Chapter Seven: Management of Working Capital

This chapter introduces you to the concept of working capital management. Working capital is the capital needed by a firm for its day-to-day activity. From a company’s point of view, excess working capital means operating inefficiencies. Say for example, company’s money that is tied up in inventory or the amount of money that customers still owe to the company cannot be used to pay off any of the company’s obligations, therefore, if the company is not operating in the most efficient manner, it will show up as an increase in the working capital. Here you also study the management of cash, marketable securities, accounts receivables management, account payable, accruals and different means of short-term financing.

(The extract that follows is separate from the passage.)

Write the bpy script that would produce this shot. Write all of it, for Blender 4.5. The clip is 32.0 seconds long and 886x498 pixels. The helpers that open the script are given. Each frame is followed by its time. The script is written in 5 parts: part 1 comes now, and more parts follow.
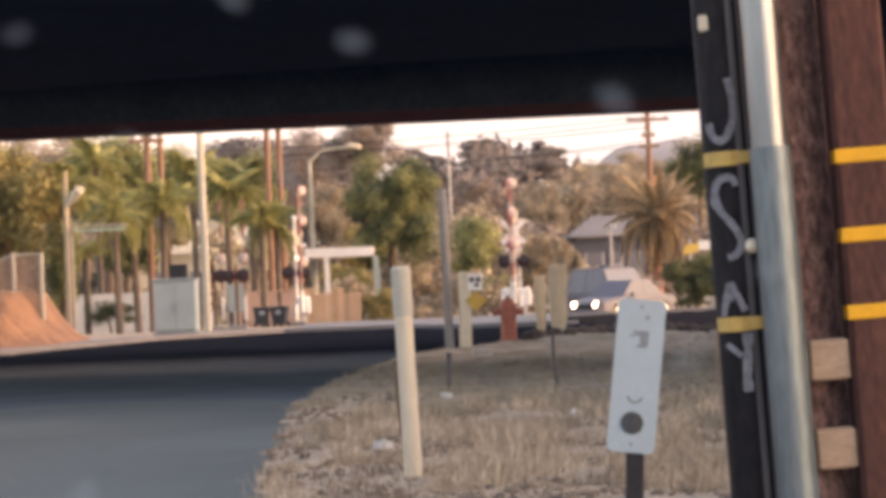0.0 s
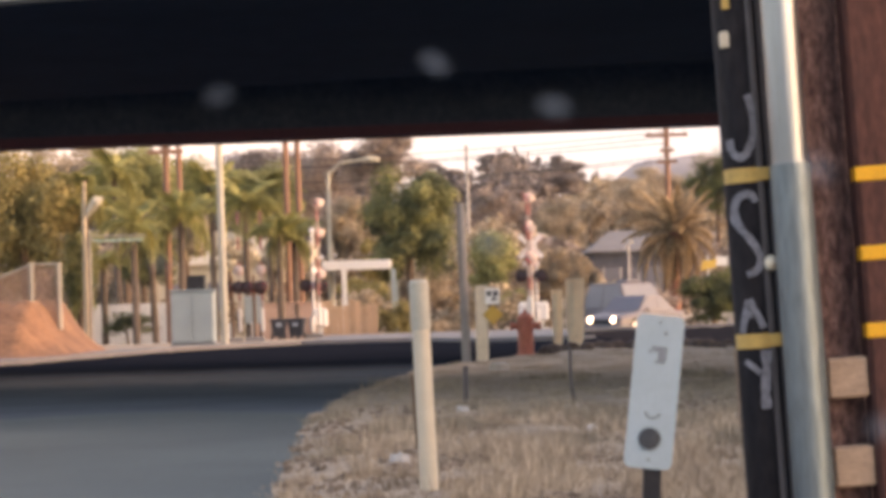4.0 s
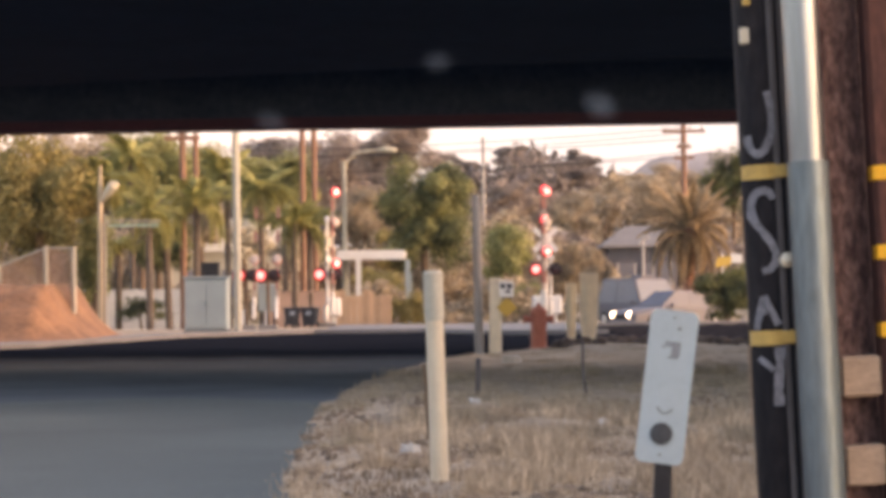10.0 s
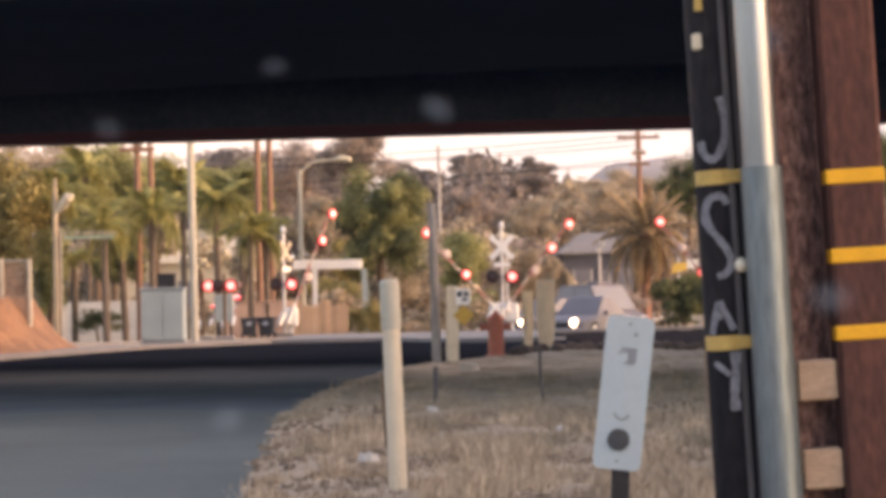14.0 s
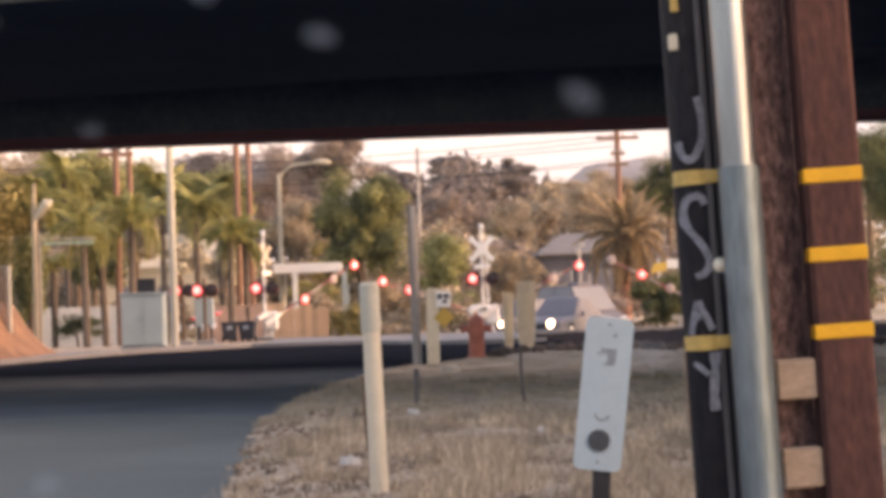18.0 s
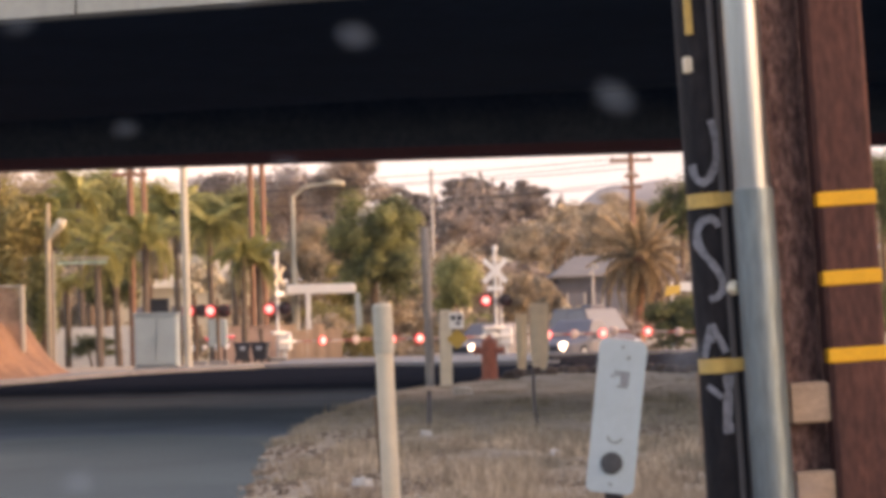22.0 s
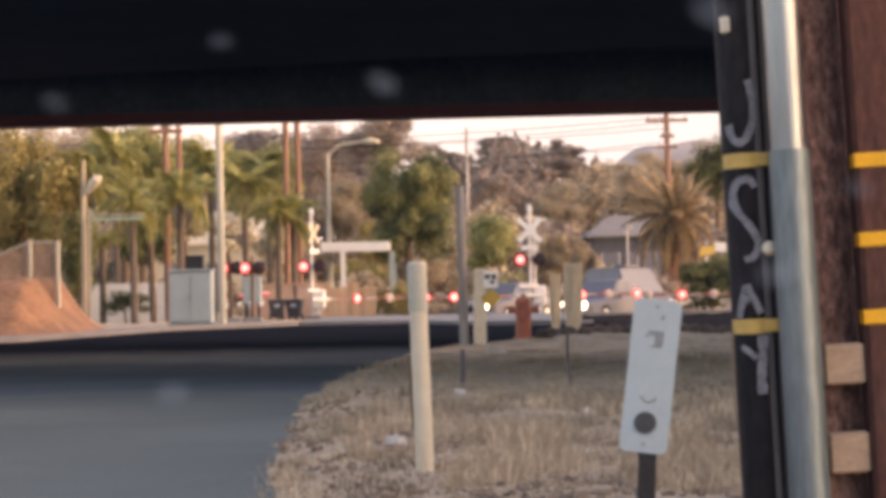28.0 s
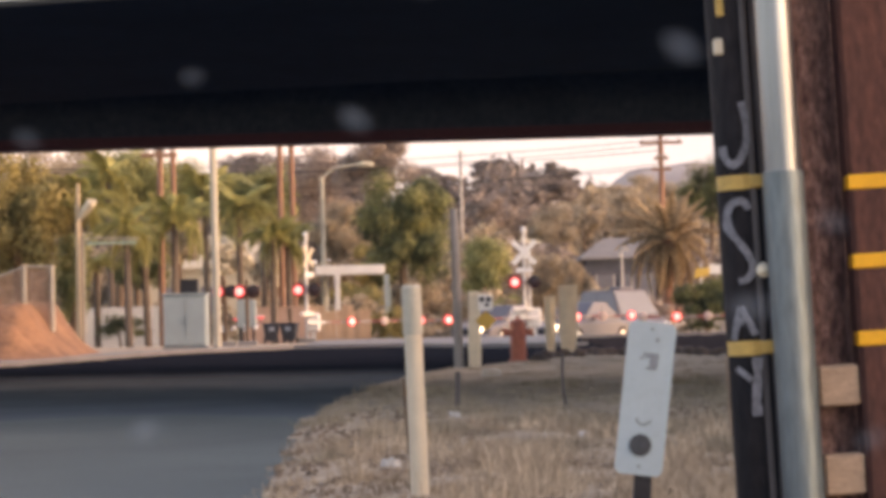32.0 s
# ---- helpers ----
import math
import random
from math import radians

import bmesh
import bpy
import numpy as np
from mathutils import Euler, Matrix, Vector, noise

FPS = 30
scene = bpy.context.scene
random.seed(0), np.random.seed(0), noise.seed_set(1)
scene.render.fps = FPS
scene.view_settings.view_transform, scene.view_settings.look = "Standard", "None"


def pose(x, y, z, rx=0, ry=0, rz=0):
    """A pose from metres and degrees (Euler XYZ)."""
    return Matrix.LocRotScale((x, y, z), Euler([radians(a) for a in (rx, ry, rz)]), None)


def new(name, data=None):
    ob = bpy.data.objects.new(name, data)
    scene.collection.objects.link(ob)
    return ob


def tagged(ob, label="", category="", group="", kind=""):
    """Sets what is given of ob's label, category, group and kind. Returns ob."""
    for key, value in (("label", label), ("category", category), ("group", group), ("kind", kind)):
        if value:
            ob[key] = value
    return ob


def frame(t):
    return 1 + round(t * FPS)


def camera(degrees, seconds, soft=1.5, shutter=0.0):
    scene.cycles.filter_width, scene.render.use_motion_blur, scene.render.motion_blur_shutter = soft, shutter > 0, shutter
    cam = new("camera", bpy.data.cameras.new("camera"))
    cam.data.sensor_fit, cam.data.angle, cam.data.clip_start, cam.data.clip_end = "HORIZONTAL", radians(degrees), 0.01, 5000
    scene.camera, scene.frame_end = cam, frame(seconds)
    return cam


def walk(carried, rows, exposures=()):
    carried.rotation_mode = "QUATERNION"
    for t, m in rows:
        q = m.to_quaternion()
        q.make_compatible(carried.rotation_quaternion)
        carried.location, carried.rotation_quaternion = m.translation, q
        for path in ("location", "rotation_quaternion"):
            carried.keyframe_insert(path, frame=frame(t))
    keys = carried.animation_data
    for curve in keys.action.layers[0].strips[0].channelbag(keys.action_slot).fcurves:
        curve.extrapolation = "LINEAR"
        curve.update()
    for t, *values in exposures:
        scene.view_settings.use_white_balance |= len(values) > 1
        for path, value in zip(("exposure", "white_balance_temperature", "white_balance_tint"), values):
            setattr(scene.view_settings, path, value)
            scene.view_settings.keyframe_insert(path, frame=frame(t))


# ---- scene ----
cam = camera(20.0, 32.0, soft=4.6)
EYE = 1.15
# seconds, x, z, yaw, pitch, lean to the right
ROWS = [
    (0, 0.00231, 0.00117, 0.025, 0.844, 2.27),
    (0.5, 0.00095, 0.00156, 0.321, 0.488, 2.07),
    (1, -0.00041, 0.00196, 0.196, 0.248, 2.20),
    (1.5, -0.00177, 0.00235, 0.109, 0.624, 2.09),
    (2, -0.00312, 0.00275, 0.004, 0.383, 1.74),
    (2.5, -0.00286, 0.00269, 0.503, 0.493, 1.58),
    (3, -0.00260, 0.00264, -0.081, 0.957, 1.80),
    (3.5, -0.00234, 0.00258, 0.334, 1.246, 1.69),
    (5.5, -0.00129, 0.00236, 0.519, 0.720, 1.79),
    (6, -0.00348, 0.00174, 1.150, 0.791, 1.58),
    (6.5, -0.00058, 0.00289, 0.637, 1.027, 2.36),
    (7, -0.00081, 0.00279, 0.658, 0.965, 2.17),
    (7.5, -0.00131, 0.00240, 0.694, 0.075, 1.47),
    (8, -0.00181, 0.00202, 0.371, 0.370, 1.52),
    (8.5, -0.00231, 0.00164, -0.041, 1.992, 1.51),
    (9, -0.00330, 0.00052, -0.014, 1.339, 0.98),
    (9.5, -0.00420, -0.00010, 0.400, 1.226, 0.63),
    (10, -0.00433, -0.00051, 0.751, 0.982, 0.59),
    (10.5, -0.00447, -0.00093, 0.775, 0.799, 0.61),
    (11, -0.00433, -0.00114, 0.712, 0.392, 0.62),
    (11.5, -0.00419, -0.00134, 0.701, 0.663, 0.42),
    (12, -0.00428, -0.00148, -0.029, 0.790, 0.89),
    (12.5, -0.00437, -0.00163, 0.690, 0.381, 0.45),
    (13, -0.00253, -0.00083, 0.165, 0.480, 0.98),
    (13.5, -0.00202, -0.00074, 0.214, 1.007, 1.12),
    (14, -0.00152, -0.00066, -0.246, 1.159, 1.22),
    (14.5, -0.00102, -0.00058, -0.475, 0.775, 1.20),
    (16.5, 0.00100, -0.00024, -0.617, 0.266, 1.05),
    (17, 0.00116, -0.00010, -0.771, 0.398, 1.36),
    (17.5, 0.00176, 0.00028, -0.999, 0.231, 1.65),
    (18, 0.00237, 0.00066, -0.704, 1.195, 1.77),
    (18.5, 0.00290, -0.00002, -0.923, 1.010, 1.23),
    (19, 0.00260, -0.00050, -0.355, 1.015, 1.47),
    (19.5, 0.00350, 0.00032, 0.044, 1.325, 1.42),
    (20, 0.00441, 0.00113, -0.323, 1.832, 1.68),
    (20.5, 0.00323, 0.00075, 0.171, 1.711, 1.30),
    (21, 0.00206, 0.00037, -0.099, 1.501, 1.57),
    (21.5, 0.00197, 0.00027, -0.347, 1.960, 1.66),
    (22, 0.00188, 0.00016, -0.411, 1.697, 1.47),
    (22.5, 0.00177, -0.00040, -0.198, 0.284, 1.22),
    (23, 0.00167, -0.00095, 0.320, 0.660, 0.92),
    (23.5, 0.00110, -0.00125, 0.072, 0.613, 0.87),
    (24, 0.00118, -0.00114, 0.110, 1.100, 0.78),
    (24.5, 0.00125, -0.00103, -0.228, 0.893, 0.66),
    (25, 0.00098, -0.00122, -0.165, 1.031, 0.80),
    (25.5, 0.00071, -0.00141, -0.198, 0.842, 0.75),
    (27.5, 0.00122, -0.00047, 0.551, 1.345, 1.25),
    (28, 0.00044, -0.00088, 0.396, 0.774, 1.05),
    (28.5, 0.00091, -0.00095, 0.365, 0.754, 1.17),
    (29, 0.00139, -0.00103, 0.272, 0.647, 1.01),
    (29.5, 0.00141, -0.00030, 0.548, 1.323, 1.62),
    (30, 0.00143, 0.00042, 0.528, 0.850, 1.23),
    (30.5, 0.00145, 0.00115, 0.466, 0.431, 0.88),
    (31, 0.00129, 0.00057, 1.185, 0.964, 0.83),
    (31.5, 0.00114, -0.00002, 0.683, 0.733, 1.17),
    (32, 0.00098, -0.00060, 0.261, 1.292, 1.25),
]
walk(cam, [(t, pose(x, 0, EYE + z, 0, 0, yaw) @ pose(0, 0, 0, 90 + pitch) @ pose(0, 0, 0, 0, 0, -lean))
           for t, x, z, yaw, pitch, lean in ROWS],
     exposures=[(0.0, 1.45, 9000, 28), (6.0, 1.43, 9000, 28), (19.0, 1.34, 9000, 30), (32.0, 1.30, 9000, 29)])

# ---- light ----
SUN_FROM = Vector((0.93, -0.16, 0.33)).normalized()
world = bpy.data.worlds.new("dusk_sky")
scene.world = world
world.use_nodes = True
wn = world.node_tree.nodes
sky = wn.new("ShaderNodeTexSky")
sky.sky_type, sky.sun_disc = "NISHITA", False
sky.sun_elevation = math.asin(SUN_FROM.z)
sky.sun_rotation = math.atan2(SUN_FROM.x, SUN_FROM.y)
sky.air_density, sky.dust_density, sky.ozone_density = 1.0, 1.5, 1.0
wn["Background"].inputs["Strength"].default_value = 0.222
world.node_tree.links.new(sky.outputs[0], wn["Background"].inputs["Color"])
sun = new("sun", bpy.data.lights.new("sun", "SUN"))
sun.data.energy, sun.data.angle, sun.data.color = 0.66, radians(6), (1.0, 0.68, 0.50)
sun.rotation_euler = SUN_FROM.to_track_quat("Z", "Y").to_euler()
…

Two most important points to remember while studying working capital management are:

(a)   The optimal level of investment in current assets, and

(b)   The appropriate mix of short-term and long-term financing used to support this investment in current assets.

The chapter also delves upon the different approaches to management of working capital with the objective of maintaining optimum balance of each of the working capital components.

Examples: Here the concepts of ratio analysis, which you have studied in Chapter Three, can be used to monitor overall trends in working capital and to identify areas requiring closer management.

For computing the optimal level of Current Assets, you need to apply the ratio analysis concepts. As studied earlier, an ideal current ratio is 2. This means that the current ratio of 2 is considered as a safe margin of solvency due to the fact that if the current assets are reduced to half i.e. 1 instead of 2 then also the creditors will be able to get their payments in full. A very high current ratio is not desirable as it means less efficient use of funds by a company.

Similarly, the different forms of financing which you have gone through in Chapter Five on Types of Financing also have an implication in this chapter. Here the sources of short term financing are re-visited.